>> Begin Data lines

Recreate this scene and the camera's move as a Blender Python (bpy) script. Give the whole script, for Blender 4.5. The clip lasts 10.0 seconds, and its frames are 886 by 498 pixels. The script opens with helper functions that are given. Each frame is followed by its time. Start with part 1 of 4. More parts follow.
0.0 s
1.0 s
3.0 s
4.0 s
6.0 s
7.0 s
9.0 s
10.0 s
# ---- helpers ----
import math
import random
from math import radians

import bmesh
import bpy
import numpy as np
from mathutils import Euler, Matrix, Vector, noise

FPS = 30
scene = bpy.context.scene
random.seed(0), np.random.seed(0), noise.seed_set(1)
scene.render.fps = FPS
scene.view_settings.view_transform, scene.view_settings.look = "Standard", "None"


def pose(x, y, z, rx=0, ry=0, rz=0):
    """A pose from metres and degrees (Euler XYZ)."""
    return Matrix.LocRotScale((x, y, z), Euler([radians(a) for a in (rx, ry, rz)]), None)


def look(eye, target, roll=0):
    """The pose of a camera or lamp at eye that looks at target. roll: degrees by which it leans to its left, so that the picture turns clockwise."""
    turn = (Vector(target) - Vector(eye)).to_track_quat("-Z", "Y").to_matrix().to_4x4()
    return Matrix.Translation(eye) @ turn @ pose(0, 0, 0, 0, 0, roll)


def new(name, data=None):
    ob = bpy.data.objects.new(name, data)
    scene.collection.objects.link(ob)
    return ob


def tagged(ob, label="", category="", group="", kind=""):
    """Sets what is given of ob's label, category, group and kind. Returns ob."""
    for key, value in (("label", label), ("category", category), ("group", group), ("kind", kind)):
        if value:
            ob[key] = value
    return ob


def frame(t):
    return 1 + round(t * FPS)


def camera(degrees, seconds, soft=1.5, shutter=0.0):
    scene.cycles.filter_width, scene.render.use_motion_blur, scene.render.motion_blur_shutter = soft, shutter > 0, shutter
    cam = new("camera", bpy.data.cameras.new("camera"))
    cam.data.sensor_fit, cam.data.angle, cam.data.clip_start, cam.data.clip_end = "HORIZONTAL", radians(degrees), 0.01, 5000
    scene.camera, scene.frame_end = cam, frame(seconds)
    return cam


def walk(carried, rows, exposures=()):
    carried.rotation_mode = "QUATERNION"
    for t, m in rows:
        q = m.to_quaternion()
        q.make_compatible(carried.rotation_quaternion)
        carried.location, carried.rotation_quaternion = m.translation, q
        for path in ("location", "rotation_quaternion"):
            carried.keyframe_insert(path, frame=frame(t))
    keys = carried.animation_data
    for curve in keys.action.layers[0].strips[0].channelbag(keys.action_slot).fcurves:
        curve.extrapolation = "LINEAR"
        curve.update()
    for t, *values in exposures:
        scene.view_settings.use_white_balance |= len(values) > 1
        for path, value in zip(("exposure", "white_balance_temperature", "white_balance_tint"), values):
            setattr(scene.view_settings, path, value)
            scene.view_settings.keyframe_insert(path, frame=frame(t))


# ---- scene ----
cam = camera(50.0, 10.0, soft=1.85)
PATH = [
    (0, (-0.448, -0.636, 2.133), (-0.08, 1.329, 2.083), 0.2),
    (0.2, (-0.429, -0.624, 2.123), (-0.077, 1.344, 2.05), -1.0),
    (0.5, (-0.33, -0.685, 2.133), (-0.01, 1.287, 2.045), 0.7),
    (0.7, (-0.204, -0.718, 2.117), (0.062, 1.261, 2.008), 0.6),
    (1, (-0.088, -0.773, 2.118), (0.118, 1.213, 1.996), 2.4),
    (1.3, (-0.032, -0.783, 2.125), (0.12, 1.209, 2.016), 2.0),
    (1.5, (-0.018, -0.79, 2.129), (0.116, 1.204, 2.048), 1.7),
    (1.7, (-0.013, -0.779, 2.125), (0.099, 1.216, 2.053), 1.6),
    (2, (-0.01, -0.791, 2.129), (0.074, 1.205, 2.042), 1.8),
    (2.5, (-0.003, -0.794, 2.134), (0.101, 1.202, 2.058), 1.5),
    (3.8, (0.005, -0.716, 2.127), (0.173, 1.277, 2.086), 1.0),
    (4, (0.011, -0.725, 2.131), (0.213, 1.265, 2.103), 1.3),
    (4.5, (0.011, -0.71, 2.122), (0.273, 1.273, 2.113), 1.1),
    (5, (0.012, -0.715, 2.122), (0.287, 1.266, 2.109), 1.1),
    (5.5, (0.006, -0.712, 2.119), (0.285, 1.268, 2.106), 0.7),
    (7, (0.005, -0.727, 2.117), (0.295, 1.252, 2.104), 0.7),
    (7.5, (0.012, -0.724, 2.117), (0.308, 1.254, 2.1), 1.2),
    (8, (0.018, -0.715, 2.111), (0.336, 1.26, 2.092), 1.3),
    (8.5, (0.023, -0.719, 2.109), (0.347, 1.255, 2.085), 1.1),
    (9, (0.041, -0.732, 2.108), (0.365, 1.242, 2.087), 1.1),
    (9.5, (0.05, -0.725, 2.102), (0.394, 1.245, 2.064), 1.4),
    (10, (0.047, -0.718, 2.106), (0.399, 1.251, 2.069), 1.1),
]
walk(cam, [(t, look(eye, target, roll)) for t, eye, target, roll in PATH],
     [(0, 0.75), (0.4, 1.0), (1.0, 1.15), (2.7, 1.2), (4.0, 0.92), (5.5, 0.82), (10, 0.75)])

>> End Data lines

Copy out the full material exactly as it appears.

Recreate this scene and the camera's move as a Blender Python (bpy) script. Give the whole script, for Blender 4.5. The clip lasts 10.0 seconds, and its frames are 886 by 498 pixels. The script opens with helper functions that are given. Each frame is followed by its time. Start with part 1 of 4. More parts follow.
0.0 s
1.0 s
3.0 s
4.0 s
6.0 s
7.0 s
9.0 s
10.0 s
# ---- helpers ----
import math
import random
from math import radians

import bmesh
import bpy
import numpy as np
from mathutils import Euler, Matrix, Vector, noise

FPS = 30
scene = bpy.context.scene
random.seed(0), np.random.seed(0), noise.seed_set(1)
scene.render.fps = FPS
scene.view_settings.view_transform, scene.view_settings.look = "Standard", "None"


def pose(x, y, z, rx=0, ry=0, rz=0):
    """A pose from metres and degrees (Euler XYZ)."""
    return Matrix.LocRotScale((x, y, z), Euler([radians(a) for a in (rx, ry, rz)]), None)


def look(eye, target, roll=0):
    """The pose of a camera or lamp at eye that looks at target. roll: degrees by which it leans to its left, so that the picture turns clockwise."""
    turn = (Vector(target) - Vector(eye)).to_track_quat("-Z", "Y").to_matrix().to_4x4()
    return Matrix.Translation(eye) @ turn @ pose(0, 0, 0, 0, 0, roll)


def new(name, data=None):
    ob = bpy.data.objects.new(name, data)
    scene.collection.objects.link(ob)
    return ob


def tagged(ob, label="", category="", group="", kind=""):
    """Sets what is given of ob's label, category, group and kind. Returns ob."""
    for key, value in (("label", label), ("category", category), ("group", group), ("kind", kind)):
        if value:
            ob[key] = value
    return ob


def frame(t):
    return 1 + round(t * FPS)


def camera(degrees, seconds, soft=1.5, shutter=0.0):
    scene.cycles.filter_width, scene.render.use_motion_blur, scene.render.motion_blur_shutter = soft, shutter > 0, shutter
    cam = new("camera", bpy.data.cameras.new("camera"))
    cam.data.sensor_fit, cam.data.angle, cam.data.clip_start, cam.data.clip_end = "HORIZONTAL", radians(degrees), 0.01, 5000
    scene.camera, scene.frame_end = cam, frame(seconds)
    return cam


def walk(carried, rows, exposures=()):
    carried.rotation_mode = "QUATERNION"
    for t, m in rows:
        q = m.to_quaternion()
        q.make_compatible(carried.rotation_quaternion)
        carried.location, carried.rotation_quaternion = m.translation, q
        for path in ("location", "rotation_quaternion"):
            carried.keyframe_insert(path, frame=frame(t))
    keys = carried.animation_data
    for curve in keys.action.layers[0].strips[0].channelbag(keys.action_slot).fcurves:
        curve.extrapolation = "LINEAR"
        curve.update()
    for t, *values in exposures:
        scene.view_settings.use_white_balance |= len(values) > 1
        for path, value in zip(("exposure", "white_balance_temperature", "white_balance_tint"), values):
            setattr(scene.view_settings, path, value)
            scene.view_settings.keyframe_insert(path, frame=frame(t))


# ---- scene ----
cam = camera(50.0, 10.0, soft=1.85)
PATH = [
    (0, (-0.448, -0.636, 2.133), (-0.08, 1.329, 2.083), 0.2),
    (0.2, (-0.429, -0.624, 2.123), (-0.077, 1.344, 2.05), -1.0),
    (0.5, (-0.33, -0.685, 2.133), (-0.01, 1.287, 2.045), 0.7),
    (0.7, (-0.204, -0.718, 2.117), (0.062, 1.261, 2.008), 0.6),
    (1, (-0.088, -0.773, 2.118), (0.118, 1.213, 1.996), 2.4),
    (1.3, (-0.032, -0.783, 2.125), (0.12, 1.209, 2.016), 2.0),
    (1.5, (-0.018, -0.79, 2.129), (0.116, 1.204, 2.048), 1.7),
    (1.7, (-0.013, -0.779, 2.125), (0.099, 1.216, 2.053), 1.6),
    (2, (-0.01, -0.791, 2.129), (0.074, 1.205, 2.042), 1.8),
    (2.5, (-0.003, -0.794, 2.134), (0.101, 1.202, 2.058), 1.5),
    (3.8, (0.005, -0.716, 2.127), (0.173, 1.277, 2.086), 1.0),
    (4, (0.011, -0.725, 2.131), (0.213, 1.265, 2.103), 1.3),
    (4.5, (0.011, -0.71, 2.122), (0.273, 1.273, 2.113), 1.1),
    (5, (0.012, -0.715, 2.122), (0.287, 1.266, 2.109), 1.1),
    (5.5, (0.006, -0.712, 2.119), (0.285, 1.268, 2.106), 0.7),
    (7, (0.005, -0.727, 2.117), (0.295, 1.252, 2.104), 0.7),
    (7.5, (0.012, -0.724, 2.117), (0.308, 1.254, 2.1), 1.2),
    (8, (0.018, -0.715, 2.111), (0.336, 1.26, 2.092), 1.3),
    (8.5, (0.023, -0.719, 2.109), (0.347, 1.255, 2.085), 1.1),
    (9, (0.041, -0.732, 2.108), (0.365, 1.242, 2.087), 1.1),
    (9.5, (0.05, -0.725, 2.102), (0.394, 1.245, 2.064), 1.4),
    (10, (0.047, -0.718, 2.106), (0.399, 1.251, 2.069), 1.1),
]
walk(cam, [(t, look(eye, target, roll)) for t, eye, target, roll in PATH],
     [(0, 0.75), (0.4, 1.0), (1.0, 1.15), (2.7, 1.2), (4.0, 0.92), (5.5, 0.82), (10, 0.75)])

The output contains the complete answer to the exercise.